Library has great facilities
The Cape library has some of the best facilities I’ve seen. I always bring all of the equipment I need to put on a show without relying on screens, projectors, sound systems and the like to be there and to work. The library was great: they had shades that darkened the room; the screen came down from the ceiling with the push of a button. All I had to do was to plug my laptop computer into a jack that connected to a ceiling-mounted projector and to connect another wire to the audio output. It was the cleanest and fastest setup I’ve ever had.
I’m sorry to say that I missed getting a photo of a woman who claimed she taught me to swim when I was four years old. Mother and I compared notes later and think she may have been thinking about Brothers Mark and David. I clearly remember taking swimming lessons at the Capaha Pool when I was about 10, not four. I knew from the moment that my skin touched that early June pool water that this boy was not cut out for any sport that requires you to crack the ice before you can participate in it. I finally learned how to swim at Boy Scout Camp Lewellen when I was about 13. The water in the St. Francis River in mid-summer was acceptably warm.
12 Replies to “Speaking to the D.A.R.”
Ever the self-deprecating humorist, aren’t you, Ken?
Where can we peons purchase some of those beautiful “published works” on the table?
I attended a library seminar at the Cape library a while back and spent a good deal of time taking pictures of all the many splendors. We copied their idea of colorful bean bag chairs for the children’s section, though our Advance library is sooo teeny that we had to scale everything down. Beautiful library!
I also learned to swim at Girl Scout Camp Latonka at Wappapello. Our teacher had no sympathy for our squeamishness at putting our face down in water littered with little dead fish!
You can see ordering and pricing info at the bottom of this story. If you haven’t been to see the museum, you could wound a whole bunch of birds with one rock: see my exhibit, buy copies of all of my books and calendars and get an easy column for the paper about “I knew him when…”

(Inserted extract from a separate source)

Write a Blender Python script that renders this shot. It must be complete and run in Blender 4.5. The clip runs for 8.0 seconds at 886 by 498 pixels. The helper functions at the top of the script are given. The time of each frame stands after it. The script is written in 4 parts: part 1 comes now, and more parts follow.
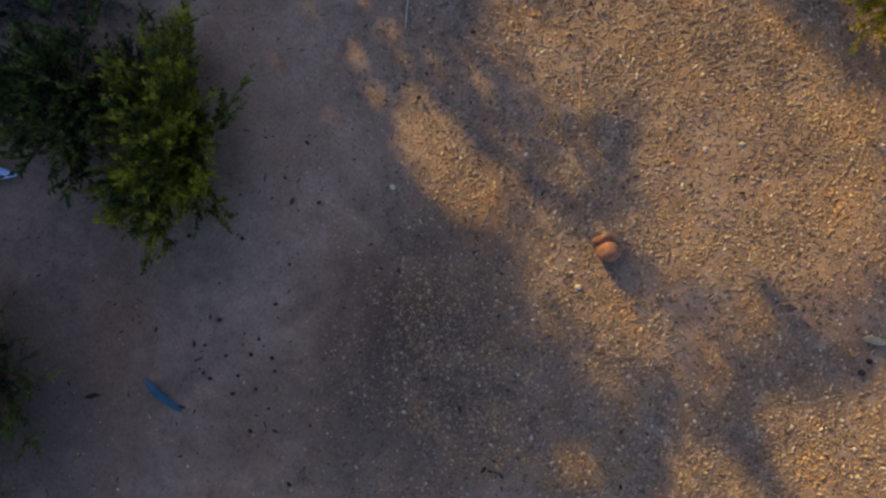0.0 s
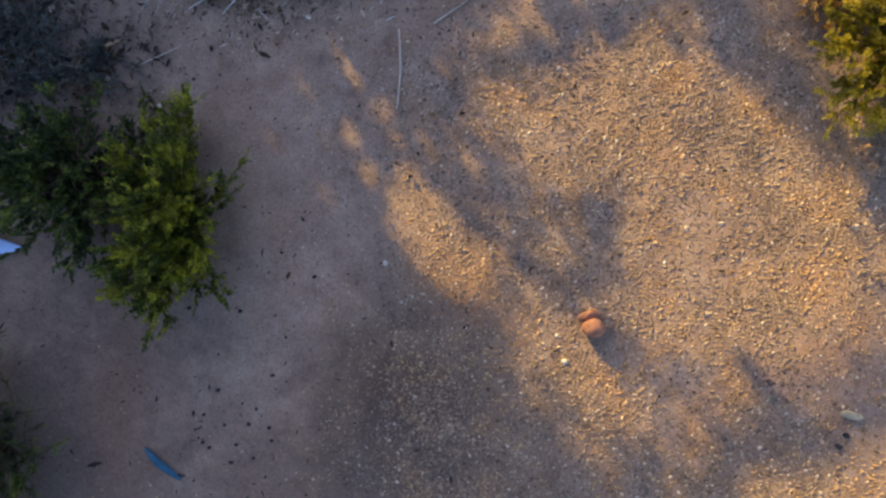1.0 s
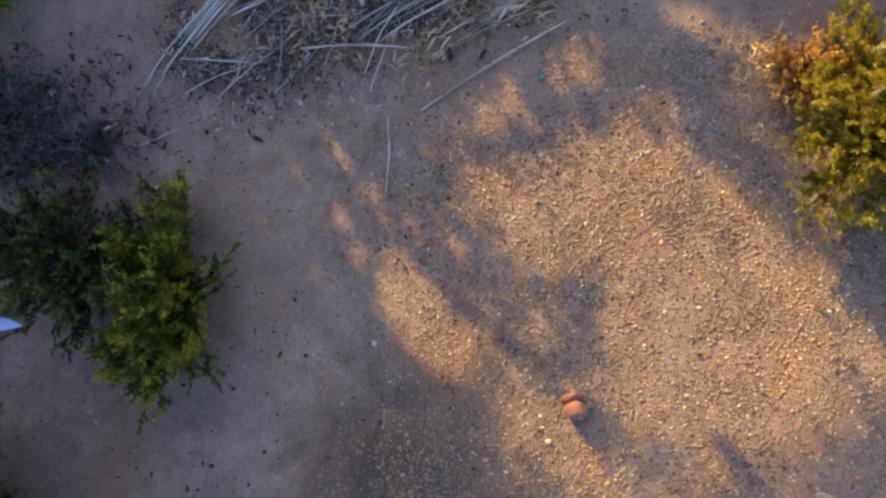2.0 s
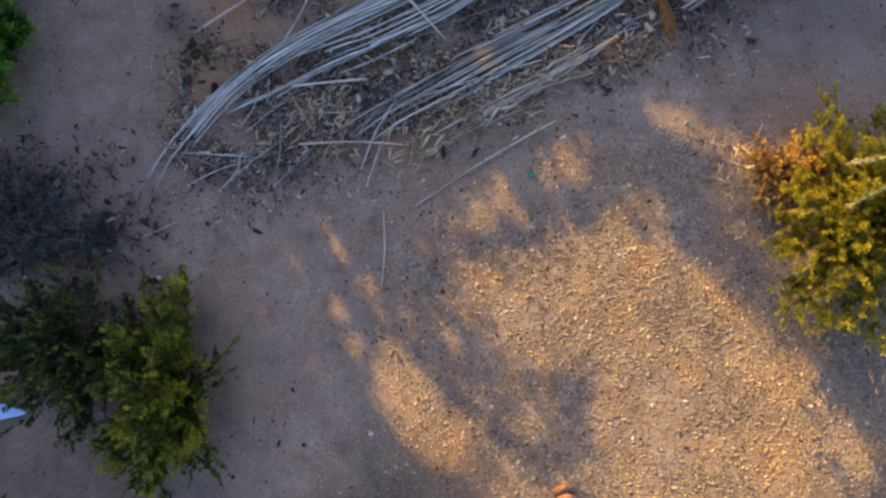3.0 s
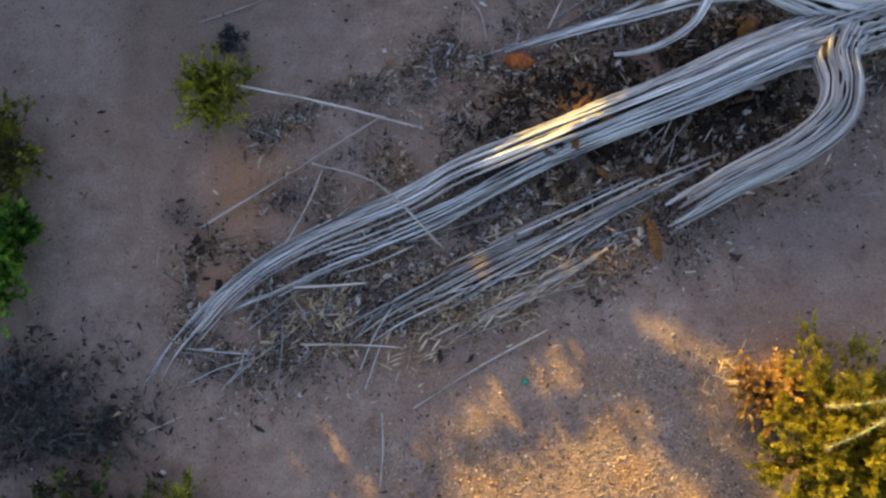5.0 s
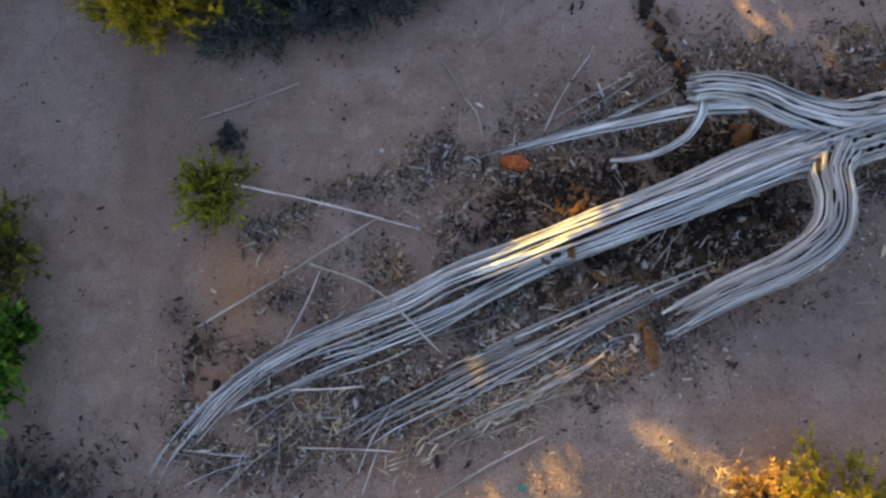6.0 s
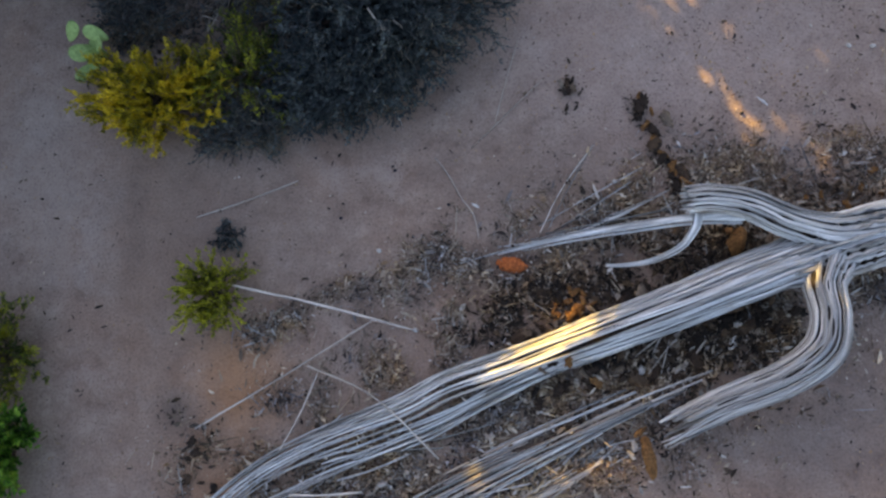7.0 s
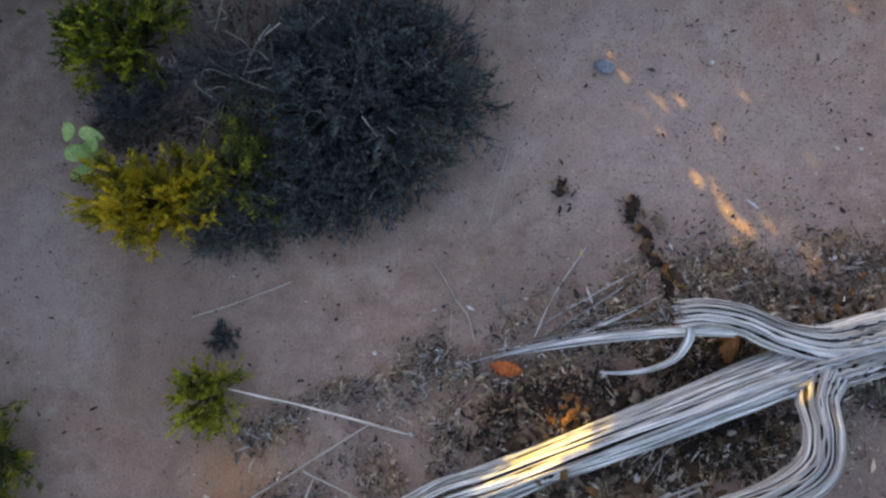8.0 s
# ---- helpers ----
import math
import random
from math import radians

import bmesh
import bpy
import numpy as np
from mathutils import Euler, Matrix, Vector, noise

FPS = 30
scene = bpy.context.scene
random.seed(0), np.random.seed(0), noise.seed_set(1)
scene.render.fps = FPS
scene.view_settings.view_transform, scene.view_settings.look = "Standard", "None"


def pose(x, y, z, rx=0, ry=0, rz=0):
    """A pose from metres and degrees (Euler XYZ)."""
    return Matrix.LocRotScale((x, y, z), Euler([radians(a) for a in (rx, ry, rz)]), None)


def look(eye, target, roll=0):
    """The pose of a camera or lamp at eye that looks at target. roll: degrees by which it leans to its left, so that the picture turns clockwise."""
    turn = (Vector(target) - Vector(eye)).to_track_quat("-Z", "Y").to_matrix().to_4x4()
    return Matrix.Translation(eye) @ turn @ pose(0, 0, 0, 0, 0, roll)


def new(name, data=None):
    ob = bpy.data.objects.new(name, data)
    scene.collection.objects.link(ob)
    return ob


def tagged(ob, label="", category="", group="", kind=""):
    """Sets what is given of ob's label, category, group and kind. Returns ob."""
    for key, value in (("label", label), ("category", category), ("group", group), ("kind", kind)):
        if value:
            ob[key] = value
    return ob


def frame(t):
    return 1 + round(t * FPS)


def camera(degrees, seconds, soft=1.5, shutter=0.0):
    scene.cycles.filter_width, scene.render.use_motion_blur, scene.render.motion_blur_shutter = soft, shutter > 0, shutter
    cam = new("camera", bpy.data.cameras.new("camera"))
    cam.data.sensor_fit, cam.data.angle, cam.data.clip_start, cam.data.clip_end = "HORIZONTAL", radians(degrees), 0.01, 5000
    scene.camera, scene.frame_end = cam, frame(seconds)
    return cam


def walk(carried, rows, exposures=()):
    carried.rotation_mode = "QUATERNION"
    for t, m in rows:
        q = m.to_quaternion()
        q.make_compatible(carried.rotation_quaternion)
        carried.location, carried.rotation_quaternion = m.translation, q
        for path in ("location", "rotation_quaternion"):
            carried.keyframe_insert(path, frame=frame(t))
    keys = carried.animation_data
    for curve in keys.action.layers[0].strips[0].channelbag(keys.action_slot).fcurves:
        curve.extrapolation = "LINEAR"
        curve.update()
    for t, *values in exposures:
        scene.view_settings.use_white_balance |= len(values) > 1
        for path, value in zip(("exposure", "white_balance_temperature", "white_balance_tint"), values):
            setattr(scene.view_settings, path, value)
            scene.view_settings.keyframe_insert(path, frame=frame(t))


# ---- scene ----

Option Two: I’m going to be in Advance at least once before I head back south.
Great picture of you and your mother.
Congratulations! Great picture of you and your Mom. I recognized Catherine Gaither Allison (Central class of ’52) in the second picture – second from left.
Great picture of you and your Mom!
I am a member of the historical Arrow Rock, MO, DAR Chapter. Nice to see the Cape G. Nancy Hunter chapter.
Ken,did you get to meet Betty Martin? (I’m name dropping here)She is the library’s Director, a long time good friend and instrumental in the new library’s appearance and facilities. Mention my name if you want to be treated like a celebrity. The Daughters of the American Revolution has done so much for those of us trying to capture and share our history. I’m glad you and they found one another.
I didn’t meet Betty Martin, but I DID enlist the help of Linda Baliff. She knew her stuff and told me everything I needed to know about getting my equipment hooked up to their goodies.
Know you did a great talk indeed! I am a member of the Fairfax County DAR and we are always busy with various programs and working downtown at Constitution Hall. Our daughter, Suzannah Ancell Weir, was the 200th member at her induction a few years ago. Know the Cape chapter…..relatives would be there……..are busy too!!!!!!!!! We all work SO hard for various programs!!!!! Love to all sisters and thanks to you for your help making their meeting so special.
Perfect photo of you and your mom.
It’s kind of weird Ken. All this time I was thinking you were still the slender kid with Brown hair and glasses.
I guess that is because I haven’t seen you to know you since high school. 🙂 Maybe I’ll recognize you now if I see you in Schnucks, or Sams. You are still aging well. You look very healthy and content. with how things have turned out for you. 🙂
I’m still that kid until I look in the mirror.